The results from this model were difficult to make sense of.  When certain combinations of features were selected, the Ridge results would improve, and this SGDRegressor would produce worse scores.  Other combinations would produce the opposite result.  Ultimately, a StackingRegressor might produce a blended result that is superior to these algorithms taken individually.

In [10]:
sgd = sgdr.fit(X_train, y_train)
y_pred = sgd.predict(X_test)

mae = mean_absolute_error(y_test, y_pred)
rmse = mean_squared_error(y_test, y_pred, squared=False)
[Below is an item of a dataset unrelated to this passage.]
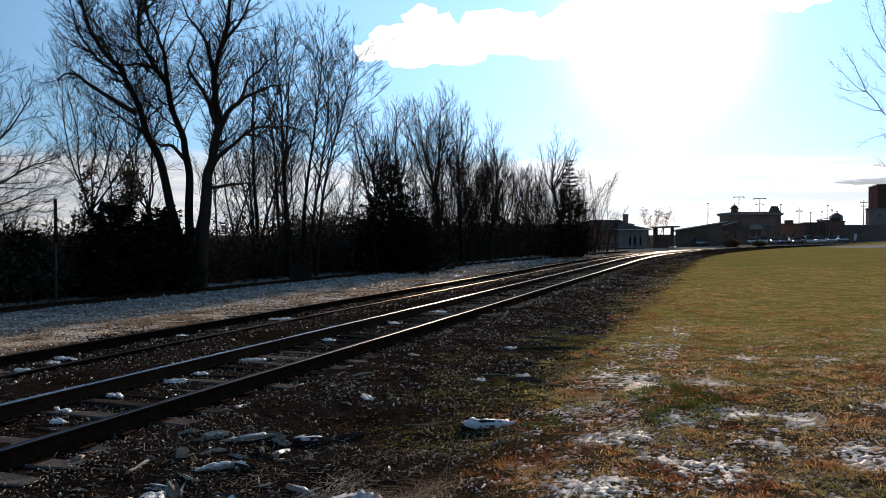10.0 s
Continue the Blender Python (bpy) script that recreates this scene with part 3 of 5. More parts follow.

print('R-squared =', sgd.score(X_test, y_test))
print('RMSE =', rmse)

-- Epoch 1
Norm: 0.10, NNZs: 6, Bias: 3.606274, T: 79257690, Avg. loss: 0.533659
Total training time: 5.05 seconds.
-- Epoch 2
Norm: 0.10, NNZs: 6, Bias: 3.604844, T: 158515380, Avg. loss: 0.533619
Total training time: 10.12 seconds.
-- Epoch 3
Norm: 0.10, NNZs: 6, Bias: 3.604104, T: 237773070, Avg. loss: 0.533612
Total training time: 15.09 seconds.
-- Epoch 4
Norm: 0.10, NNZs: 6, Bias: 3.603627, T: 317030760, Avg. loss: 0.533607
Total training time: 20.05 seconds.
-- Epoch 5
Norm: 0.10, NNZs: 6, Bias: 3.603286, T: 396288450, Avg. loss: 0.533605
Total training time: 25.01 seconds.
-- Epoch 6
Norm: 0.10, NNZs: 6, Bias: 3.603026, T: 475546140, Avg. loss: 0.533602
Total training time: 29.96 seconds.
Convergence after 6 epochs took 29.96 seconds
R-squared = 0.07453113413308265
RMSE = 1.084604483013789


## HistogramGradientBoostingRegressor

This model was quite a discovery. It is available via sklearn, but declared as being 'experimental'. The algorithm is incredibly fast compared with the standard GradientBoostingRegressor, and the hyperparameters are quite intuitive.

In [12]:
%%time
hgb = hgbr.fit(X_train, y_train)
y_pred = hgb.predict(X_test)

mae = mean_absolute_error(y_test, y_pred)
rmse = mean_squared_error(y_test, y_pred, squared=False)

print('R-squared =', hgb.score(X_test, y_test))
print('RMSE =', rmse)

R-squared = 0.22423733620616892
RMSE = 0.9930129806011876
Wall time: 16min 42s


## Conclusions

In terms of a best model, the HistogramGradientBoostingRegressor produced the best scores, while most of the GLM's were just slightly behind.  KNN Regression was promising in early tests, but the algorithm simply took too long to train and fit.

In my estimation there are two major takeaways from this research that I hope will provide value to any data science practitioner. The first, is that datasets in general should be evaluated for the possibility of engineering new features. One should seek insights and relationships in the data that may not be obvious at first glance. This research showed a great improvement in correlation coefficients with the engineered features. I believe this approach can, should, and will be applied more frequently in the industry. Finally, the big data aspect of this project was quite revealing. Working with this dataset showed limitations both in my hardware, and even in Dask, which ironically designed for big data. I could not utilize Dask's client and workers on my machine - even using 10GB allocations for the workers. Once I needed to compute something, a warning would display, showing that 95% of the allocated memory for the workers had been exceeded, and the operation would terminate. While this was unfortunate, there were benefits from this problem. I was forced to consider every operation in terms of computational efficiency. There are several ways to process lists, series, arrays, rows, and columns. I quickly learned that Numpy set operations were extremely more powerful to conditionally select data in lists or arrays than using for or while loops. Additionally, iterating rows of a DataFrame and performing conditional operations is a dreadfully slow process. The point here, is that each operation has an associated computational cost. With small to medium datasets, we may not notice the difference. But with big data, you can be certain to encounter these challenges at several stages of the workflow, if not constantly present.